Exercise aim: Transcribe each record below word for word.

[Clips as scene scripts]
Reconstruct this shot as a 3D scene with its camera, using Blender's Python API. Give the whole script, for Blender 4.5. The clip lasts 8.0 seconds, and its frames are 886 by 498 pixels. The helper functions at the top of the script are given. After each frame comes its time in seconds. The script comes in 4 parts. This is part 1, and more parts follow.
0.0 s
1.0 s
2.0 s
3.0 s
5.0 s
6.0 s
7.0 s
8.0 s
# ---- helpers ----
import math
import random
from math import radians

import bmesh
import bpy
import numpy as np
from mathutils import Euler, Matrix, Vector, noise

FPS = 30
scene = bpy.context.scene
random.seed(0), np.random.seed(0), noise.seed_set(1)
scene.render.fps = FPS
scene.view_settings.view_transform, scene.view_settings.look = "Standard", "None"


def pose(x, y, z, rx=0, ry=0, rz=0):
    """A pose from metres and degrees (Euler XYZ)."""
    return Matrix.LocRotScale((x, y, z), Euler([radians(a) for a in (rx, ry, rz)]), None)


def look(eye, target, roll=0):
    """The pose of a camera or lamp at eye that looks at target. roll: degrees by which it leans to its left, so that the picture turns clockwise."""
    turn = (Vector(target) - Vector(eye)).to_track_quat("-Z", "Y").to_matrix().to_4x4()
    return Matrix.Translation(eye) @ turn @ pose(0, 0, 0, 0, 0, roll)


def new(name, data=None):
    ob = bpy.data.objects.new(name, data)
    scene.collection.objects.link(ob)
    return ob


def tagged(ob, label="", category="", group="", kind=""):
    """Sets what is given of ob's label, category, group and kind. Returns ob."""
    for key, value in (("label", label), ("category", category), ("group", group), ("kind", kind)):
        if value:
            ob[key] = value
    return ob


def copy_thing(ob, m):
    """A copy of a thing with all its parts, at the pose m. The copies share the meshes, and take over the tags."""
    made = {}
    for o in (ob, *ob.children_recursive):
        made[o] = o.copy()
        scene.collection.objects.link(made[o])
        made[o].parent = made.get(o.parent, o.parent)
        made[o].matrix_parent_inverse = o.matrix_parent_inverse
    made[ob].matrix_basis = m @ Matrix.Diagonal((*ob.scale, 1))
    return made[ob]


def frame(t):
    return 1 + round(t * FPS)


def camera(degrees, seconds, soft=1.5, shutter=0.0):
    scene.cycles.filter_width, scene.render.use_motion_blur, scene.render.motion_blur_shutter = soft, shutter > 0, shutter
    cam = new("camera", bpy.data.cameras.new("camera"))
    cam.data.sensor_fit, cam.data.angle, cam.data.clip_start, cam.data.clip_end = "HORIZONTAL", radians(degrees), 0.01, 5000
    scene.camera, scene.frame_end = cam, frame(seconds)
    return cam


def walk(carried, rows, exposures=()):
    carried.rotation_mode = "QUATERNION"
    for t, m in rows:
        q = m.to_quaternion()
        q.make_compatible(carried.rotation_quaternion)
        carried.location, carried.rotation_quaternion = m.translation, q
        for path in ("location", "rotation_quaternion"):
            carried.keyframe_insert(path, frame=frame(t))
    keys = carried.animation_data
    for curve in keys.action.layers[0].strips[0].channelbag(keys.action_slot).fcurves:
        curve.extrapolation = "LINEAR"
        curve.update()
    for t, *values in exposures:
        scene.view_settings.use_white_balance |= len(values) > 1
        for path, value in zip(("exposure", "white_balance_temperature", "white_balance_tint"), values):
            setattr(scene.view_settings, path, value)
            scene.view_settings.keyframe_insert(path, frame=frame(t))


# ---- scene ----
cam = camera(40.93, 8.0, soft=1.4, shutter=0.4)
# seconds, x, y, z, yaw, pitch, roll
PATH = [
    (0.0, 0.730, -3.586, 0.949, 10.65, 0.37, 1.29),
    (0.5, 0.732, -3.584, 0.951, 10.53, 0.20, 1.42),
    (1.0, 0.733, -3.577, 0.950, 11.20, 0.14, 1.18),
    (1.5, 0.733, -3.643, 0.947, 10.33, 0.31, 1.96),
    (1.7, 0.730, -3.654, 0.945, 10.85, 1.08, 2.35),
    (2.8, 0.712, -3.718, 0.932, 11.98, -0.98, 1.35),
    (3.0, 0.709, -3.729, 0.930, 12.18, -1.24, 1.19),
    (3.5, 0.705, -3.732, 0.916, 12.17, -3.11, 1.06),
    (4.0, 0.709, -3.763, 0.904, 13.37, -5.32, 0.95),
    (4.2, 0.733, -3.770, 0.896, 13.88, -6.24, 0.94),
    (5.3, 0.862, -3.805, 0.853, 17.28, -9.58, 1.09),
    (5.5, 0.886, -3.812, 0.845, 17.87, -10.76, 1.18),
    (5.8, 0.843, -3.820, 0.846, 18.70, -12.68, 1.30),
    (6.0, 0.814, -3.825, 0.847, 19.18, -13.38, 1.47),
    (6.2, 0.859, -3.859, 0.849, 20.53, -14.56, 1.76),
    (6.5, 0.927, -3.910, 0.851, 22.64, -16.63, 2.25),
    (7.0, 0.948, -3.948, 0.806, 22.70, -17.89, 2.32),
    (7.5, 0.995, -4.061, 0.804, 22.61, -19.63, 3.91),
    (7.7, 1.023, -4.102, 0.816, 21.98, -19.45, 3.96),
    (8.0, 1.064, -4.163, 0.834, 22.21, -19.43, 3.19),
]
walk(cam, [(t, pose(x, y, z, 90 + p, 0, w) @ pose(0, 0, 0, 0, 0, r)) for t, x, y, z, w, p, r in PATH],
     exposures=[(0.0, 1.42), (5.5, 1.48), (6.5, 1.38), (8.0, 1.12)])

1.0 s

Solution:
Reconstruct this shot as a 3D scene with its camera, using Blender's Python API. Give the whole script, for Blender 4.5. The clip lasts 8.0 seconds, and its frames are 886 by 498 pixels. The helper functions at the top of the script are given. After each frame comes its time in seconds. The script comes in 4 parts. This is part 1, and more parts follow.
0.0 s
1.0 s
2.0 s
3.0 s
5.0 s
6.0 s
7.0 s
8.0 s
# ---- helpers ----
import math
import random
from math import radians

import bmesh
import bpy
import numpy as np
from mathutils import Euler, Matrix, Vector, noise

FPS = 30
scene = bpy.context.scene
random.seed(0), np.random.seed(0), noise.seed_set(1)
scene.render.fps = FPS
scene.view_settings.view_transform, scene.view_settings.look = "Standard", "None"


def pose(x, y, z, rx=0, ry=0, rz=0):
    """A pose from metres and degrees (Euler XYZ)."""
    return Matrix.LocRotScale((x, y, z), Euler([radians(a) for a in (rx, ry, rz)]), None)


def look(eye, target, roll=0):
    """The pose of a camera or lamp at eye that looks at target. roll: degrees by which it leans to its left, so that the picture turns clockwise."""
    turn = (Vector(target) - Vector(eye)).to_track_quat("-Z", "Y").to_matrix().to_4x4()
    return Matrix.Translation(eye) @ turn @ pose(0, 0, 0, 0, 0, roll)


def new(name, data=None):
    ob = bpy.data.objects.new(name, data)
    scene.collection.objects.link(ob)
    return ob


def tagged(ob, label="", category="", group="", kind=""):
    """Sets what is given of ob's label, category, group and kind. Returns ob."""
    for key, value in (("label", label), ("category", category), ("group", group), ("kind", kind)):
        if value:
            ob[key] = value
    return ob


def copy_thing(ob, m):
    """A copy of a thing with all its parts, at the pose m. The copies share the meshes, and take over the tags."""
    made = {}
    for o in (ob, *ob.children_recursive):
        made[o] = o.copy()
        scene.collection.objects.link(made[o])
        made[o].parent = made.get(o.parent, o.parent)
        made[o].matrix_parent_inverse = o.matrix_parent_inverse
    made[ob].matrix_basis = m @ Matrix.Diagonal((*ob.scale, 1))
    return made[ob]


def frame(t):
    return 1 + round(t * FPS)


def camera(degrees, seconds, soft=1.5, shutter=0.0):
    scene.cycles.filter_width, scene.render.use_motion_blur, scene.render.motion_blur_shutter = soft, shutter > 0, shutter
    cam = new("camera", bpy.data.cameras.new("camera"))
    cam.data.sensor_fit, cam.data.angle, cam.data.clip_start, cam.data.clip_end = "HORIZONTAL", radians(degrees), 0.01, 5000
    scene.camera, scene.frame_end = cam, frame(seconds)
    return cam


def walk(carried, rows, exposures=()):
    carried.rotation_mode = "QUATERNION"
    for t, m in rows:
        q = m.to_quaternion()
        q.make_compatible(carried.rotation_quaternion)
        carried.location, carried.rotation_quaternion = m.translation, q
        for path in ("location", "rotation_quaternion"):
            carried.keyframe_insert(path, frame=frame(t))
    keys = carried.animation_data
    for curve in keys.action.layers[0].strips[0].channelbag(keys.action_slot).fcurves:
        curve.extrapolation = "LINEAR"
        curve.update()
    for t, *values in exposures:
        scene.view_settings.use_white_balance |= len(values) > 1
        for path, value in zip(("exposure", "white_balance_temperature", "white_balance_tint"), values):
            setattr(scene.view_settings, path, value)
            scene.view_settings.keyframe_insert(path, frame=frame(t))


# ---- scene ----
cam = camera(40.93, 8.0, soft=1.4, shutter=0.4)
# seconds, x, y, z, yaw, pitch, roll
PATH = [
    (0.0, 0.730, -3.586, 0.949, 10.65, 0.37, 1.29),
    (0.5, 0.732, -3.584, 0.951, 10.53, 0.20, 1.42),
    (1.0, 0.733, -3.577, 0.950, 11.20, 0.14, 1.18),
    (1.5, 0.733, -3.643, 0.947, 10.33, 0.31, 1.96),
    (1.7, 0.730, -3.654, 0.945, 10.85, 1.08, 2.35),
    (2.8, 0.712, -3.718, 0.932, 11.98, -0.98, 1.35),
    (3.0, 0.709, -3.729, 0.930, 12.18, -1.24, 1.19),
    (3.5, 0.705, -3.732, 0.916, 12.17, -3.11, 1.06),
    (4.0, 0.709, -3.763, 0.904, 13.37, -5.32, 0.95),
    (4.2, 0.733, -3.770, 0.896, 13.88, -6.24, 0.94),
    (5.3, 0.862, -3.805, 0.853, 17.28, -9.58, 1.09),
    (5.5, 0.886, -3.812, 0.845, 17.87, -10.76, 1.18),
    (5.8, 0.843, -3.820, 0.846, 18.70, -12.68, 1.30),
    (6.0, 0.814, -3.825, 0.847, 19.18, -13.38, 1.47),
    (6.2, 0.859, -3.859, 0.849, 20.53, -14.56, 1.76),
    (6.5, 0.927, -3.910, 0.851, 22.64, -16.63, 2.25),
    (7.0, 0.948, -3.948, 0.806, 22.70, -17.89, 2.32),
    (7.5, 0.995, -4.061, 0.804, 22.61, -19.63, 3.91),
    (7.7, 1.023, -4.102, 0.816, 21.98, -19.45, 3.96),
    (8.0, 1.064, -4.163, 0.834, 22.21, -19.43, 3.19),
]
walk(cam, [(t, pose(x, y, z, 90 + p, 0, w) @ pose(0, 0, 0, 0, 0, r)) for t, x, y, z, w, p, r in PATH],
     exposures=[(0.0, 1.42), (5.5, 1.48), (6.5, 1.38), (8.0, 1.12)])

1.0 s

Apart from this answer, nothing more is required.